Todo eso ha hecho que incluso naciones en las que el pasado fascista pesa como una losa, como Italia y Alemania, hayan vuelto sus ojos a estas opciones radicales, incluso dejando que toquen poder. Insólito desde la Segunda Guerra Mundial.
Más allá de coaliciones, sumas, alianzas o escaños, la verdadera fuerza de estos partidos reside en su poder de marcar el paso. La Fundación Por Causa, en un informe titulado Antinmigración. El auge de la xenofobia populista en Europa, resaltó recientemente “su capacidad para contaminar la posición de los partidos tradicionales y trasladar el eje del debate público hacia la derecha, forzando a contestar cuestiones que hace unos años hubiesen sido sencillamente intolerables”. Hablamos de reduccionismo, de racismo y xenofobia, de rechazo a Europa...
“Los partidos autoritarios de la derecha radical emergen cuando los partidos de derecha moderados convergen hacia el centro dejándoles su espacio vital”, y es cuando los ultras hacen negocio en un río revuelto de desconfianza en la UE, sentimientos antiglobalización y nacionalismo al alza.

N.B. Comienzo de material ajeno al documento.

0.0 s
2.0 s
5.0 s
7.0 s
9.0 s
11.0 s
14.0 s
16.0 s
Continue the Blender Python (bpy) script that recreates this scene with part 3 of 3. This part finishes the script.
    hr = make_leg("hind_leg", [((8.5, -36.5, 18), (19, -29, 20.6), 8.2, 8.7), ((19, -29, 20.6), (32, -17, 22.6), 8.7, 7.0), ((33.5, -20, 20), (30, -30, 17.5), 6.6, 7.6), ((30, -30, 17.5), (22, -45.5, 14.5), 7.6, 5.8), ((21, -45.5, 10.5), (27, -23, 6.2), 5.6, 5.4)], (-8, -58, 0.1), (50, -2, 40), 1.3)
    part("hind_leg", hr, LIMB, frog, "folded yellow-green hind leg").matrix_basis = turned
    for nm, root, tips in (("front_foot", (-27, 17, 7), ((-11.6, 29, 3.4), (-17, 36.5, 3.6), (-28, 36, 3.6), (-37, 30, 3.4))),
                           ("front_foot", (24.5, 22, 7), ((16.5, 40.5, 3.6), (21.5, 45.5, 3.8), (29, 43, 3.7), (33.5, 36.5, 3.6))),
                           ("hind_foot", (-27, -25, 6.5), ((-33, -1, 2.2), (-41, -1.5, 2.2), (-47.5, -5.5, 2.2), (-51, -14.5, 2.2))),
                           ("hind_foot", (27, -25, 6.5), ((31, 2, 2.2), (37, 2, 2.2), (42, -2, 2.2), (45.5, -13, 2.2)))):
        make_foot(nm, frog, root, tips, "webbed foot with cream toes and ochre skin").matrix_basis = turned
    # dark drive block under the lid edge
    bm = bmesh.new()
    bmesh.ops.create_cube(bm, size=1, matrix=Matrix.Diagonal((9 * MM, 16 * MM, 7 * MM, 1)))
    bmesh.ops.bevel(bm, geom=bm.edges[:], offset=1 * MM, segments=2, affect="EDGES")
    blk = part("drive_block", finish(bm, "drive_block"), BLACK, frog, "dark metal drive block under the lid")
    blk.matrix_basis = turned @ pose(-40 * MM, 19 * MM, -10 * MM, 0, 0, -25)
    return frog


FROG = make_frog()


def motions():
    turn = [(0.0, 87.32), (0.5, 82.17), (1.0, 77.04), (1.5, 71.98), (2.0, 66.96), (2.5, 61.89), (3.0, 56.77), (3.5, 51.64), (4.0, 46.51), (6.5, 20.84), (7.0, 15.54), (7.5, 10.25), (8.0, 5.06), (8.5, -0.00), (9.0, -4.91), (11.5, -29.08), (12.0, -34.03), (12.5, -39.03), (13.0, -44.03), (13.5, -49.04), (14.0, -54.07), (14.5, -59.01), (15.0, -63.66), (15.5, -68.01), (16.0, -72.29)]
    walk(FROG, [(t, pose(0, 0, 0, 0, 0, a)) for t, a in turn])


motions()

El abanico es amplio: los neofascistas clásicos, los antieuropeos liberales, los antiestablishment, los de ideario firme y los que sólo tienen un líder vistoso y mucho odio acumulado. Todos han logrado inocular un miedo, sea en lo económico, en lo cultural, en lo religioso...
Así se entienden discursos atrincherados en el nacionalismo español que, en los últimos meses, han dejado de ser sólo cosa de Vox. Los que querían comerles votos también han adoptado ese discurso o han incorporado, al menos, estos debates, tan jugosos para la ultraderecha, tan poco importantes para los ciudadanos, como desvelan encuestas como el CIS o el Eurobarómetro.
Desde los comicios de abril, se ha visto una evolución más al centro de los discursos de PP y Ciudadanos, precisamente porque se acercaron demasiado a Vox entonces, se quemaron y salieron escaldados.